■ **Given request**: Write out exactly the lines from the line with "finishes the script." through the line with "WHEELS.append((build_wheel(CAR, -1 if", both ends included, and no other line.

■ **Records for the task**:

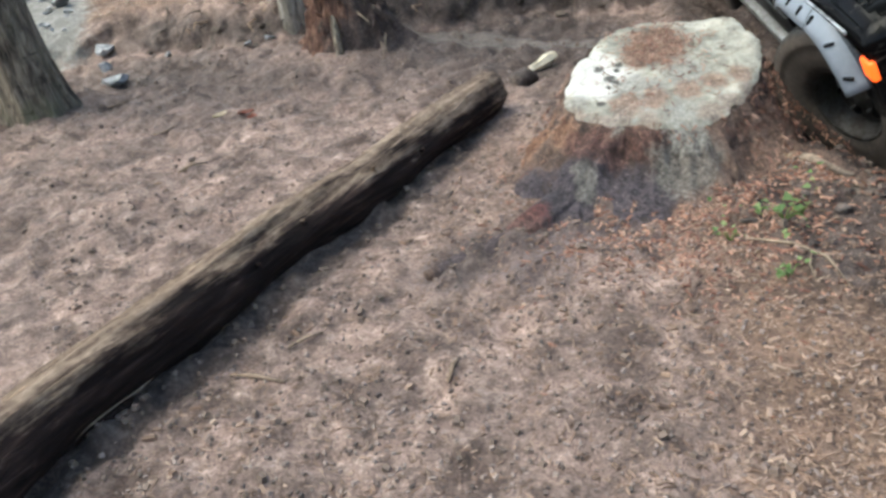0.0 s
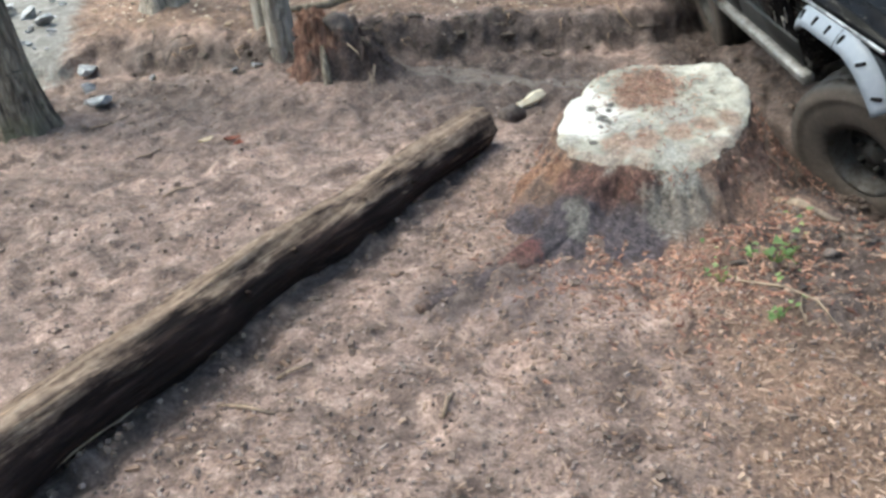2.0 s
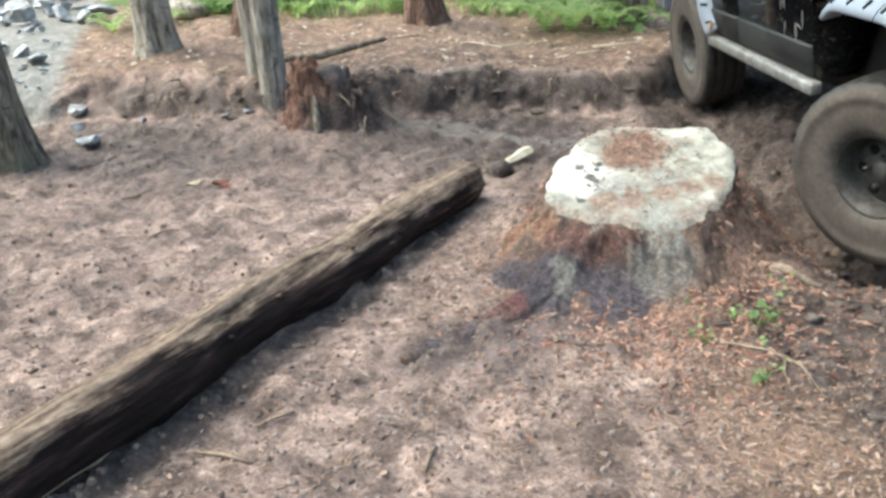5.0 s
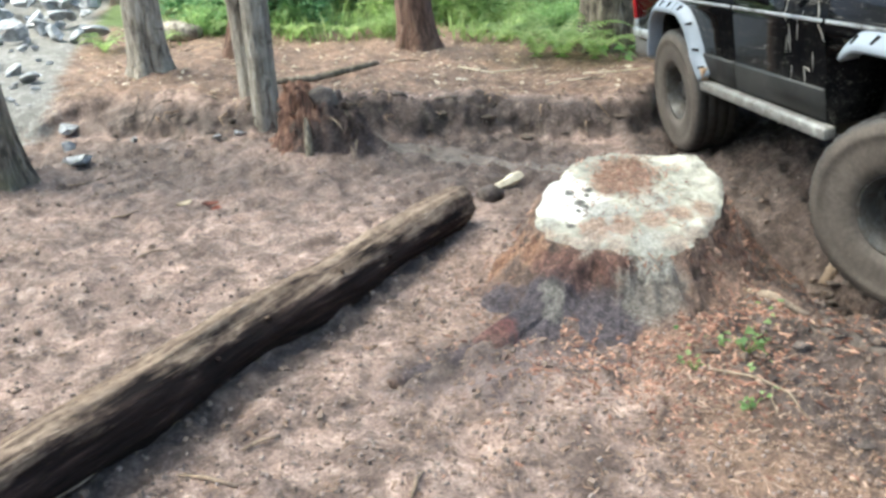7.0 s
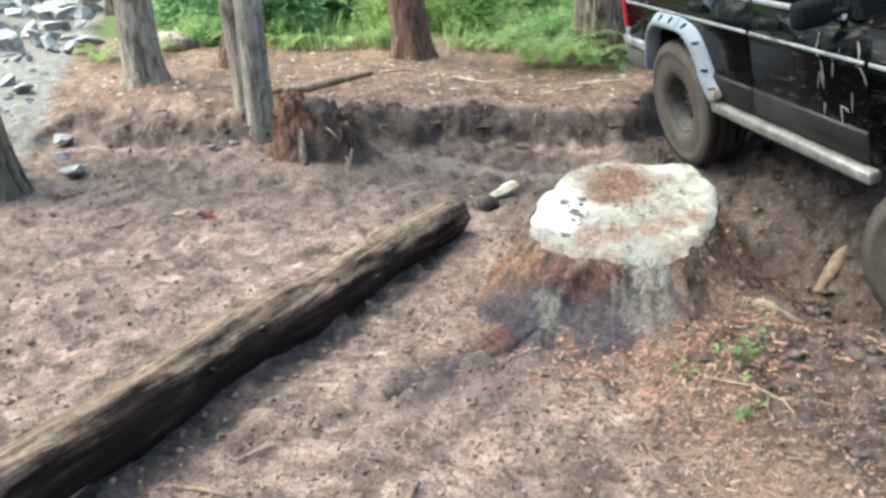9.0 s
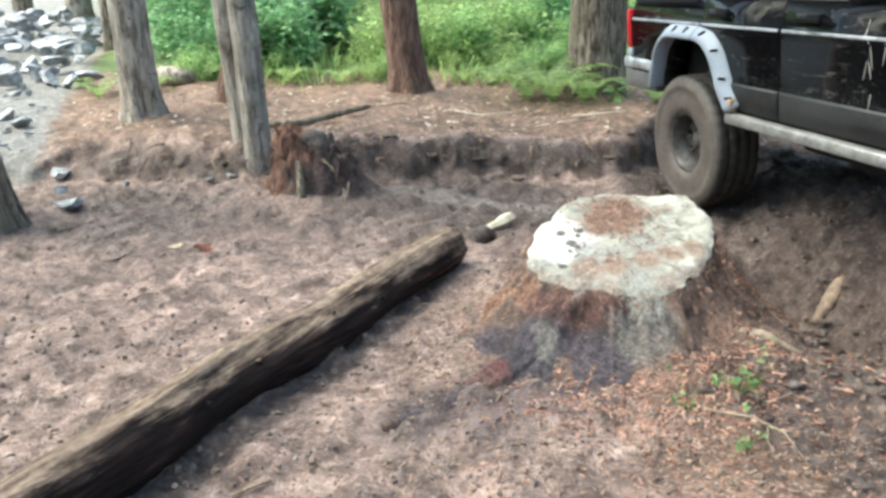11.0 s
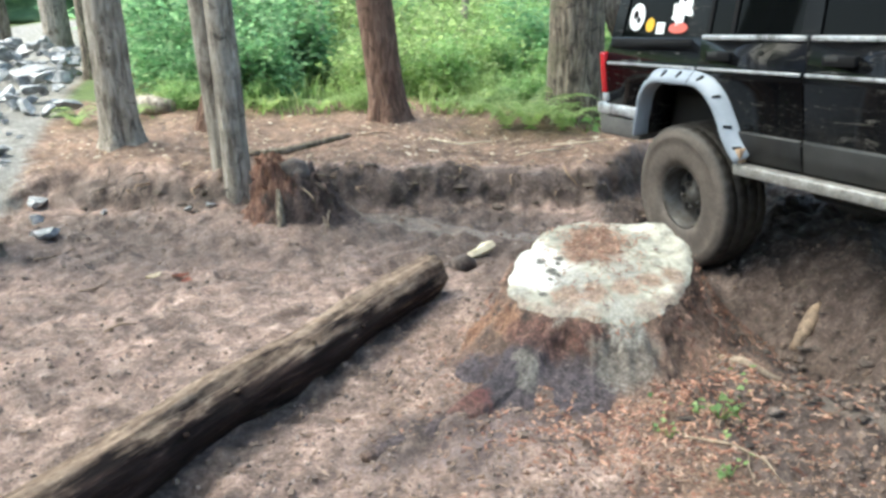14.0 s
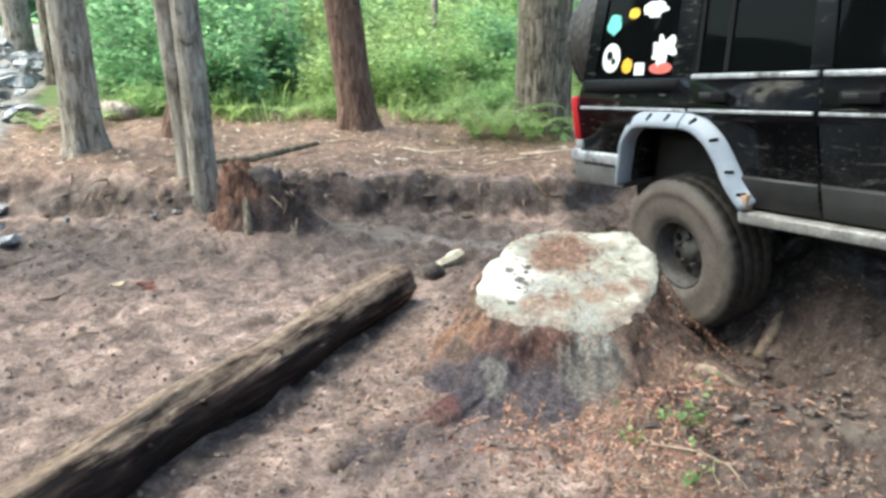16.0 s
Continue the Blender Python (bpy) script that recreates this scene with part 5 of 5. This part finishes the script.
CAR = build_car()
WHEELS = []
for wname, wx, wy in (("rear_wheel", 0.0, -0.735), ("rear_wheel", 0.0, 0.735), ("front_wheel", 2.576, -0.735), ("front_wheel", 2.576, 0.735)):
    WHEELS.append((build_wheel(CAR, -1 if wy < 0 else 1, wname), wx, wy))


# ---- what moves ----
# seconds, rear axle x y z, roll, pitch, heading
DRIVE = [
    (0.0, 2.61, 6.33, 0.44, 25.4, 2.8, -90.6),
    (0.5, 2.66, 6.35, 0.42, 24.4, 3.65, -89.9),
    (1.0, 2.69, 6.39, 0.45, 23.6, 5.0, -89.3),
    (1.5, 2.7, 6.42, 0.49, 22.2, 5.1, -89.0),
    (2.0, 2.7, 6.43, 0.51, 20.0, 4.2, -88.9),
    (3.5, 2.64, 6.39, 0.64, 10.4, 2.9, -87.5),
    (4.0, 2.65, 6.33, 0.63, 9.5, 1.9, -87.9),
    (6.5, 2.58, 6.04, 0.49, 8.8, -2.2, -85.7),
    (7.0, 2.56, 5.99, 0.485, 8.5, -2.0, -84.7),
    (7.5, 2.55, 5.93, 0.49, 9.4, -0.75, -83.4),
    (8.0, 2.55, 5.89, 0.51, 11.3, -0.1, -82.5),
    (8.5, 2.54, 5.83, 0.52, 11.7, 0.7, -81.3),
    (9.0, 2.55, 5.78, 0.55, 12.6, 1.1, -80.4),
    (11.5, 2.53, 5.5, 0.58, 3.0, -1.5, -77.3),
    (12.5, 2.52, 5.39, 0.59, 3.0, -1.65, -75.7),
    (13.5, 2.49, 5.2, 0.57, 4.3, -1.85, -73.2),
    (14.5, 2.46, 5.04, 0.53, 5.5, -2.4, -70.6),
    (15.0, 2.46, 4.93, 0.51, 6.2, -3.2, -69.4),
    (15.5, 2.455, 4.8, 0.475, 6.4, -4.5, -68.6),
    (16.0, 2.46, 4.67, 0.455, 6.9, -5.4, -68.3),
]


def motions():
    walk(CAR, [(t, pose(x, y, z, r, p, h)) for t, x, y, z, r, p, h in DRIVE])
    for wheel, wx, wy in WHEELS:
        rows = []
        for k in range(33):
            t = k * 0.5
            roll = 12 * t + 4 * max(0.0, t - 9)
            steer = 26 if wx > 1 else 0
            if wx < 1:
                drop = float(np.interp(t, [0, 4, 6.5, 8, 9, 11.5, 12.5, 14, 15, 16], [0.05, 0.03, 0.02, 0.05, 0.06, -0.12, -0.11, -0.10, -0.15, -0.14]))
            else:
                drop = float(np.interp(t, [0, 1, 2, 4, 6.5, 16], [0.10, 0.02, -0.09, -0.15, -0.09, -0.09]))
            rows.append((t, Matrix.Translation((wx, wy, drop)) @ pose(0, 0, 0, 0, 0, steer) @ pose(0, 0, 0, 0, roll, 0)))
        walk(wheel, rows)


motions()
* * *
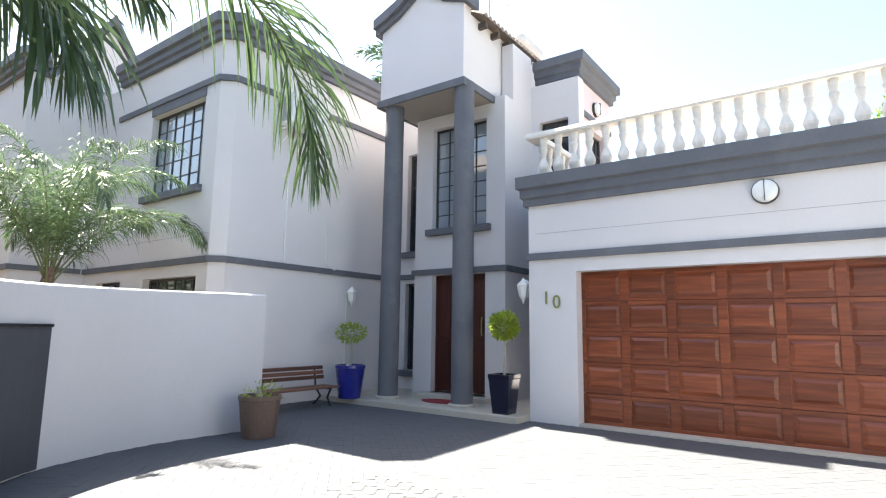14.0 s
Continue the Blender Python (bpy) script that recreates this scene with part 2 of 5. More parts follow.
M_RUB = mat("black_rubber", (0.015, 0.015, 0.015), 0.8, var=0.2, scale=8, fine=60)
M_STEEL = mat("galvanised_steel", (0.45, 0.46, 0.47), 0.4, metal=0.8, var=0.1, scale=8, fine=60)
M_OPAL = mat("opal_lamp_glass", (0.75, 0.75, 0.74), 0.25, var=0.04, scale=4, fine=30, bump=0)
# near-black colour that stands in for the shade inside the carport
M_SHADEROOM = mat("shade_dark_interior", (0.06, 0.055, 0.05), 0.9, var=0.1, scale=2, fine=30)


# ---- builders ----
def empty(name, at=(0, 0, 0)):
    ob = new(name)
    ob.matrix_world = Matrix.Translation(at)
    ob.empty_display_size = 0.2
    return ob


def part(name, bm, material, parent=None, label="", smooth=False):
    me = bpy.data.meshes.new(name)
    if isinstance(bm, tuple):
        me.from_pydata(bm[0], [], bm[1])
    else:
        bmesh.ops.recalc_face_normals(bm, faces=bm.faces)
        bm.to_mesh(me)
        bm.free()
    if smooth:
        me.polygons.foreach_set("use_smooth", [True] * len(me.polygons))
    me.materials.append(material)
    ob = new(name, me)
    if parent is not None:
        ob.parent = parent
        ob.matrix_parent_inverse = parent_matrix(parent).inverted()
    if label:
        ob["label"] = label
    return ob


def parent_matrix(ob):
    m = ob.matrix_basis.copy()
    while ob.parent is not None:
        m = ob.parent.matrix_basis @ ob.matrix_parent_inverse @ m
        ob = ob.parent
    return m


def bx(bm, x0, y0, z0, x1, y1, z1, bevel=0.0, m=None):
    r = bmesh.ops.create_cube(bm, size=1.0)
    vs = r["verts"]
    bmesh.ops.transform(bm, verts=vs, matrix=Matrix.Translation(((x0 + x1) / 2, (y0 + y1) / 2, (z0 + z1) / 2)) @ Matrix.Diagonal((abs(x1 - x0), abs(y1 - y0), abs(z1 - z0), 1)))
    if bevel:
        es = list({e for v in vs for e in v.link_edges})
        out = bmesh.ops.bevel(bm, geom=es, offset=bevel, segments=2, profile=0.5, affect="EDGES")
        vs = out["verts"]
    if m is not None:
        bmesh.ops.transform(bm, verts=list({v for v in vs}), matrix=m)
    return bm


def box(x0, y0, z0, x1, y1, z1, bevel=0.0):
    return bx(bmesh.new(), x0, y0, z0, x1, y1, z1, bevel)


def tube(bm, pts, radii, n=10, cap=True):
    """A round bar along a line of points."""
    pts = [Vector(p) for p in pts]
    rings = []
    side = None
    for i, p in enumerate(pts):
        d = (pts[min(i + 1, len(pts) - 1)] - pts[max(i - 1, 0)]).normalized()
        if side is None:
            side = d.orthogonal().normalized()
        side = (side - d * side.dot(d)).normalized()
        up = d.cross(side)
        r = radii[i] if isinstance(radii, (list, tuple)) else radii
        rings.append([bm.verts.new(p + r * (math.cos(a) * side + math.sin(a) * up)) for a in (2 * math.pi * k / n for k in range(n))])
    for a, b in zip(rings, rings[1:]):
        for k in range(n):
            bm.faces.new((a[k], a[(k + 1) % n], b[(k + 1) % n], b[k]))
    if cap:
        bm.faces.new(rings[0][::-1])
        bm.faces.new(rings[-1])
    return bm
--
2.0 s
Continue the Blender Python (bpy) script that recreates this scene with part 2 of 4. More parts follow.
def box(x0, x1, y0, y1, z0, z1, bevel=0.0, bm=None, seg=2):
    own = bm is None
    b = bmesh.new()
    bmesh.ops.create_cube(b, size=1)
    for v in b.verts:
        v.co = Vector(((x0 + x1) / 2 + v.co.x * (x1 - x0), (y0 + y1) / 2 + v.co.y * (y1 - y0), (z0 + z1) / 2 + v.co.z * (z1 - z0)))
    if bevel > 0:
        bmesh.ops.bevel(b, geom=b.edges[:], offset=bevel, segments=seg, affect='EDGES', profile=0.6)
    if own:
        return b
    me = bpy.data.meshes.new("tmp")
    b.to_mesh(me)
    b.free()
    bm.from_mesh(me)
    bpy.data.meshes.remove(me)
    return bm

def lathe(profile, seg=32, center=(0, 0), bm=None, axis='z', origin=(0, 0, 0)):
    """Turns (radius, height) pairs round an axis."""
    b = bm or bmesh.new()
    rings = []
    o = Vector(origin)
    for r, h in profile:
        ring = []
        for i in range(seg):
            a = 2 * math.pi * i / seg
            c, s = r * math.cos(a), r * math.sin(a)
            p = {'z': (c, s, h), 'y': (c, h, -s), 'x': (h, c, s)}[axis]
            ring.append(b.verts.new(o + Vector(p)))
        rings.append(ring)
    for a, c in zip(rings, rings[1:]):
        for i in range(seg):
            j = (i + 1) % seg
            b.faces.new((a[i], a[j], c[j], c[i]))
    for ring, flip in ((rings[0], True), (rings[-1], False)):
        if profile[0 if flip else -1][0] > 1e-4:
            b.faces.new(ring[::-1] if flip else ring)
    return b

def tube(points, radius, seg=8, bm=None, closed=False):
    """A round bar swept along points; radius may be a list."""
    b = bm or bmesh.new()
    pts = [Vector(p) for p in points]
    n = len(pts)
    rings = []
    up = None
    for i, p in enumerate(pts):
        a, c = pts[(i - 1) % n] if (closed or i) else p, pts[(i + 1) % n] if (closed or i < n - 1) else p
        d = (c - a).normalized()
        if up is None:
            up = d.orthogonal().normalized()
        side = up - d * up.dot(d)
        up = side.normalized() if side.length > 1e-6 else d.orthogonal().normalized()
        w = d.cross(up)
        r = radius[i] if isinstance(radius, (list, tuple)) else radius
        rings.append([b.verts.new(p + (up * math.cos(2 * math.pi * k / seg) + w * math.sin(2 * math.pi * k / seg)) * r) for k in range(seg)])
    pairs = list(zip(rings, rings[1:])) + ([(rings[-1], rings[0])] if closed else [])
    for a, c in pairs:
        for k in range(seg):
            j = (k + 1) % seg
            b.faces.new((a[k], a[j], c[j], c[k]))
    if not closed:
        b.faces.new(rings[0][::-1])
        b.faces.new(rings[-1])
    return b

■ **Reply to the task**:
Continue the Blender Python (bpy) script that recreates this scene with part 5 of 5. This part finishes the script.
CAR = build_car()
WHEELS = []
for wname, wx, wy in (("rear_wheel", 0.0, -0.735), ("rear_wheel", 0.0, 0.735), ("front_wheel", 2.576, -0.735), ("front_wheel", 2.576, 0.735)):
    WHEELS.append((build_wheel(CAR, -1 if wy < 0 else 1, wname), wx, wy))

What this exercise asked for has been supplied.